Kowalski points to what he calls the problem at the heart of the matter: "What constitutes responsible mining is not well defined, and there's no commonly accepted definition. There's no consensus."

Setting clear standards

But recently, there has been progress toward that consensus. Over the past few years, members of the jewelry industry have come together under the umbrella of the Responsible Jewelry Council. Its CEO, Michael Rae, says they wanted to make the entire process of creating jewelry more sustainable and ethical, so they came up with a set of standards for everyone from miners to retail stores.

"[It covers] environmental issues at the mining [level], child labor in jewelry manufacture, through to improper descriptions of goods at the retail level," he explains.

He gives an example of an angry customer who's been deceived: "This isn't diamond and gold, this glass and brass! What are you selling me?"
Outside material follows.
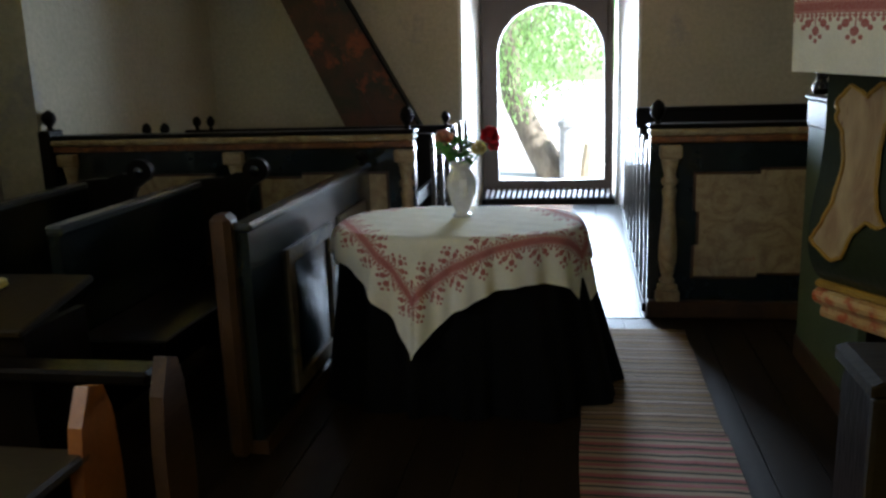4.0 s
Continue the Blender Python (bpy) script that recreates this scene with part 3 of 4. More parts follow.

The certification system will be up and running later this year. But even then, Rae says consumers won't find rings with a Responsible Jewelry Council label, like "Fair Trade" stickers on packages of coffee. They'll have to locate a certified jeweler.

Still, some brides are skeptical. Sarah Lenigan, who is getting married this summer, says she would be interested in buying from a Responsible Jewelry Council member, but not without reservations. She says consumers like her need more information about the certification model.

"I mean, you can put a label on anything," she points out. "You know, there could be a council of wherever, but if I'm not familiar with that group. I don't know if it's legit or not."

So, despite rising demand for responsible jewelry, for now it's still easier for couples to know where the coffee served at their reception came from, than one of their most important purchases, their wedding rings.